GOAL
Quote, verbatim, all material below, without pictures.

COLLECTED MATERIAL
begin

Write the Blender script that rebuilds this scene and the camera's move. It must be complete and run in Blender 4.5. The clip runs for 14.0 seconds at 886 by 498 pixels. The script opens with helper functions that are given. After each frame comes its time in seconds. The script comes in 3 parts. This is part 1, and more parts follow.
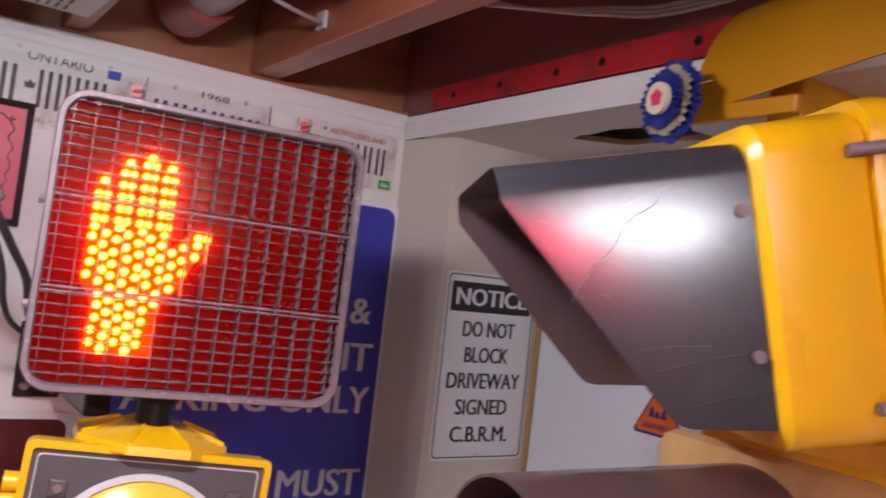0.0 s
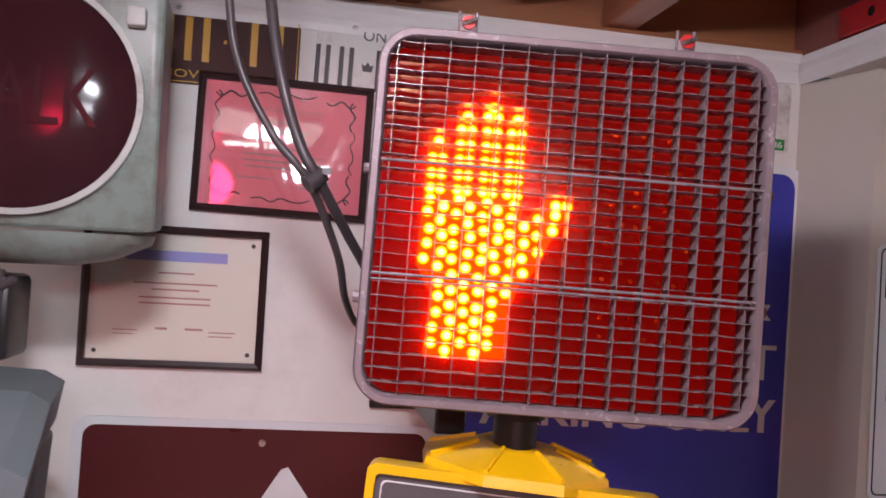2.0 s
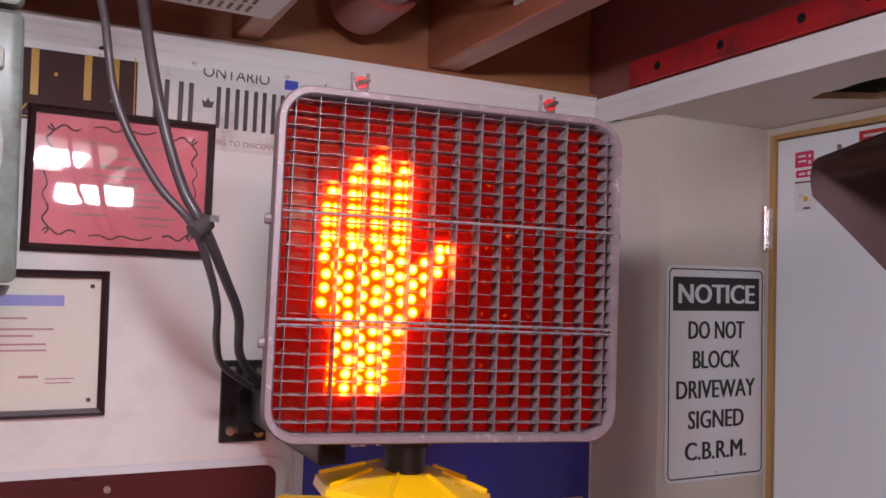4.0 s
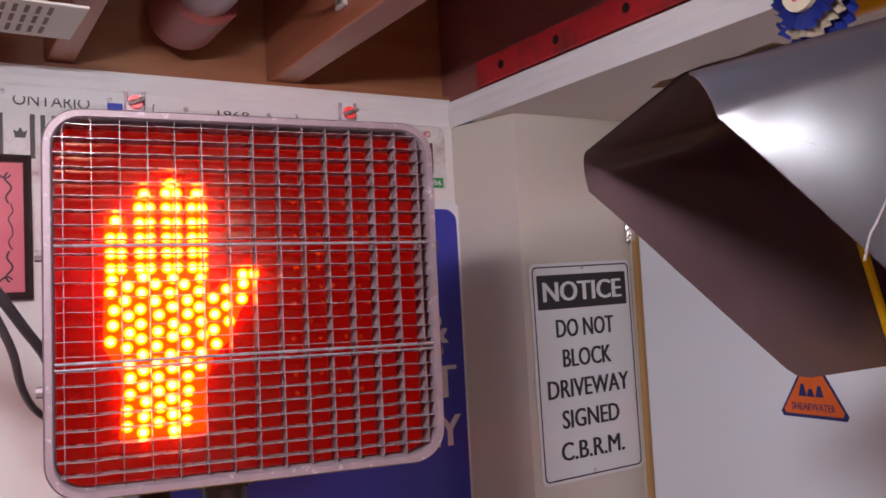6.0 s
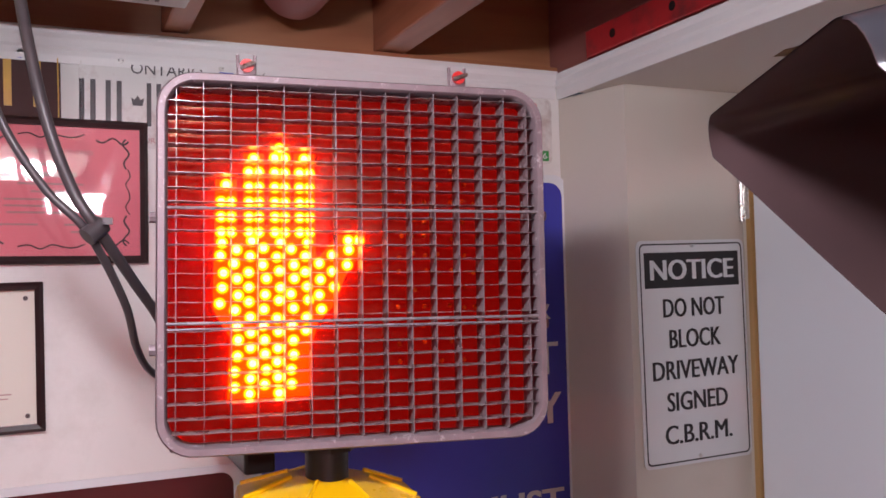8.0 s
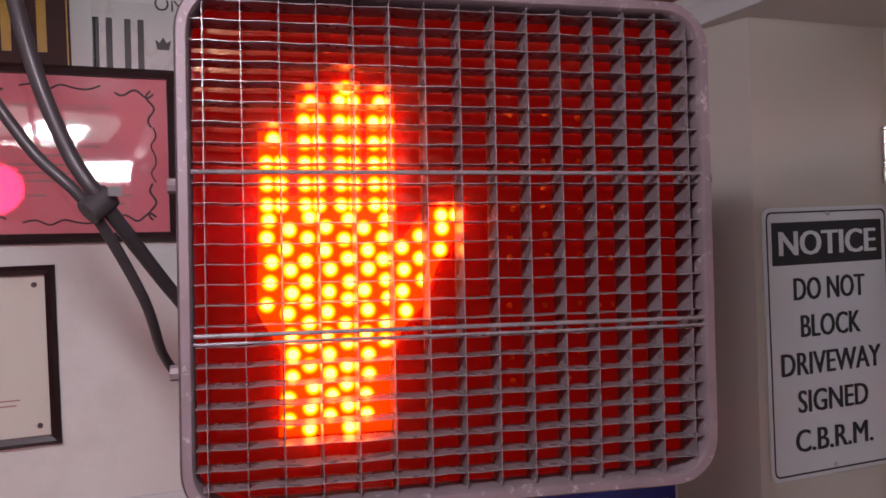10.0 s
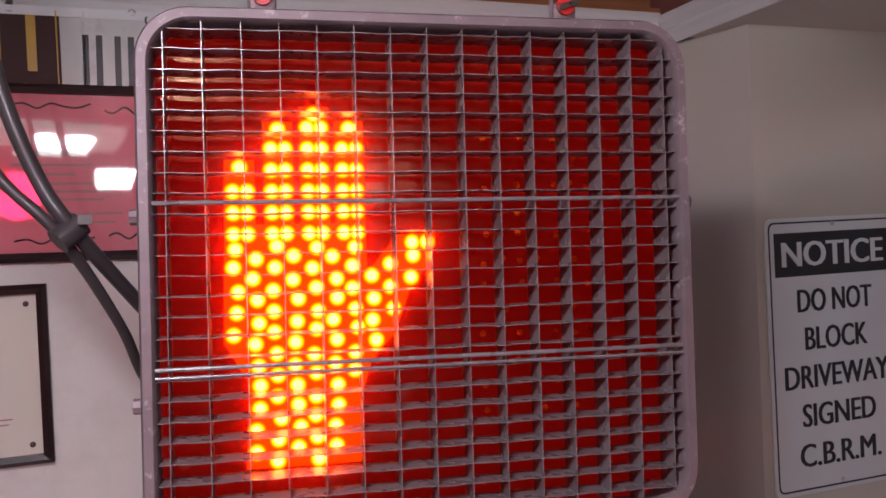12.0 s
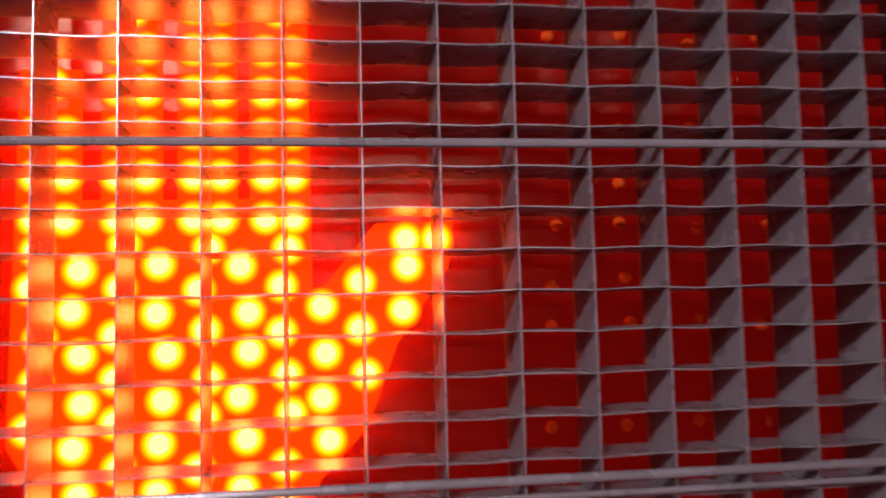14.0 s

end

IN RESPONSE
Write the Blender script that rebuilds this scene and the camera's move. It must be complete and run in Blender 4.5. The clip runs for 14.0 seconds at 886 by 498 pixels. The script opens with helper functions that are given. After each frame comes its time in seconds. The script comes in 3 parts. This is part 1, and more parts follow.
0.0 s
2.0 s
4.0 s
6.0 s
8.0 s
10.0 s
12.0 s
14.0 s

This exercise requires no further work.